When I completed my first road trip to Alaska (from Michigan), many folks back home asked if I would do it again... initially my response was no - the negatives of the trip fresh in my mind, the expensive of it fresh on my balance sheet, I was happy I went but not so blown away that I was eager to head back right away.
Now that my trip is six months behind me, the rose colored glasses of nostalgia have me thinking of another trip.
I now know more what I liked and what I want to avoid. For example, the Cassair highway was some really rough road, and as I drove North on it, I was telling myself I'm surely not going to make my return trip on this awful road. So on my return I drove south-east on the Alcan to Dawson Creek and then from there to Grand Cache. The stretch of road between Dawson Creek and Grand Cache was in good shape, but oh so BORING. Nothing to see but trees and the clear cuts belonging to the earth-rape that is hydraulic fracking.
I want to give Alaska another chance, and maybe I'll take an airplane and rent an RV instead of driving the one I own, so I can have more time. I left Alaska somewhat dismayed, my visit ruined by wildfire and rain with thick ground hugging clouds. When I go back, it's hard to say how I'll do it. I hate to rely on other peoples schedules and equipment, so flying and renting are real turn offs to me.
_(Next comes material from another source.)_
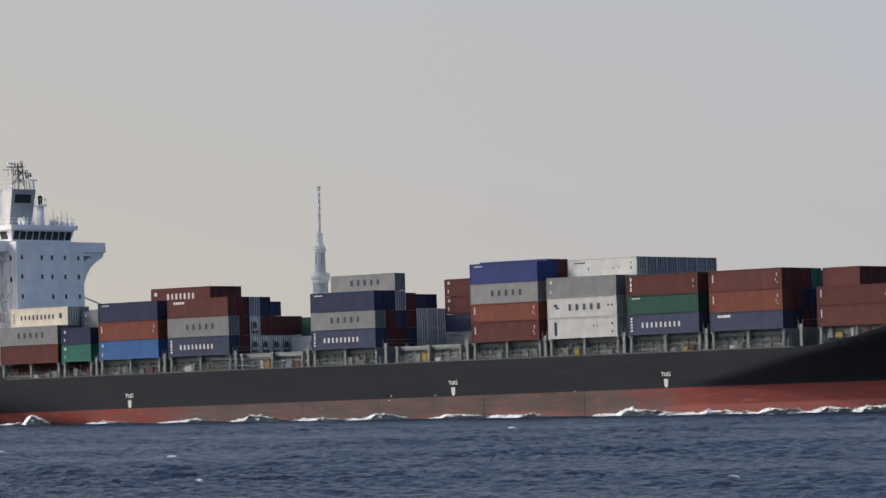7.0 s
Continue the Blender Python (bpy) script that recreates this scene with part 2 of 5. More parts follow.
def sky_backdrop_stuff():
    """Hazy afternoon sky behind everything: warm and bright low on one side, cool grey higher up."""
    m, n, l, b = nodes_of("hazy_sky")
    tc, sp = n.new("ShaderNodeTexCoord"), n.new("ShaderNodeSeparateXYZ")
    l.new(tc.outputs["Object"], sp.inputs[0])
    up, side = n.new("ShaderNodeMapRange"), n.new("ShaderNodeMapRange")
    up.inputs["From Min"].default_value, up.inputs["From Max"].default_value = 40.0, 420.0
    side.inputs["From Min"].default_value, side.inputs["From Max"].default_value = -480.0, 440.0
    l.new(sp.outputs["Z"], up.inputs["Value"])
    l.new(sp.outputs["X"], side.inputs["Value"])
    low = mix(n, l, side.outputs["Result"], (0.600, 0.545, 0.460), (0.500, 0.480, 0.485))
    high = mix(n, l, side.outputs["Result"], (0.515, 0.515, 0.525), (0.475, 0.505, 0.560))
    col = mix(n, l, up.outputs["Result"], low, high)
    soft = noise_fac(n, l, 0.006, 3, 0.3, 0.7, (0.4, 1, 1.4))
    col = mix(n, l, soft, col, mix(n, l, 0.5, col, (0.51, 0.50, 0.49)))
    e = n.new("ShaderNodeEmission")
    l.new(col, e.inputs["Color"])
    n.remove(b)
    l.new(e.outputs["Emission"], n["Material Output"].inputs["Surface"])
    return m


M_SKY_BACK = sky_backdrop_stuff()


# ---------------- mesh helpers ----------------
def box(bm, x0, x1, y0, y1, z0, z1):
    v = [bm.verts.new(c) for c in ((x0, y0, z0), (x1, y0, z0), (x1, y1, z0), (x0, y1, z0), (x0, y0, z1), (x1, y0, z1), (x1, y1, z1), (x0, y1, z1))]
    for f in ((3, 2, 1, 0), (4, 5, 6, 7), (0, 1, 5, 4), (1, 2, 6, 5), (2, 3, 7, 6), (3, 0, 4, 7)):
        bm.faces.new([v[i] for i in f])
    return bm


def prism(bm, ring_a, ring_b):
    """A closed solid between two rings of equally many points."""
    a, b = [bm.verts.new(p) for p in ring_a], [bm.verts.new(p) for p in ring_b]
    k = len(a)
    for i in range(k):
        bm.faces.new((a[i], a[(i + 1) % k], b[(i + 1) % k], b[i]))
    bm.faces.new(a[::-1])
    bm.faces.new(b)
    return bm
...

On the other hand, it takes about 10 days to get from home to the Yukon / Northern BC where things start getting interesting, so that means if I drive, twenty days are gone before the trip really starts.
As far as having seen the scenery, yes I saw some, but it's good enough it's worth seeing again and again. I had visited in the spring, before summer turned everything green, before the masses arrived, when snow still covered the mountains and many mountain roads were closed. As big as Denali and the range it's part of are, it was all buried in thick clouds for days. Friends I had met while traveling reported waiting a week in DNP, and the last few days of their visit, the skies parted and they were treated to a sight of the mountain from its base to its peaks. Much of the Kenai was blanketed in noxious smoke from a wildfire that had started just as I arrived, and wasn't brought under control until my time in that area had run out.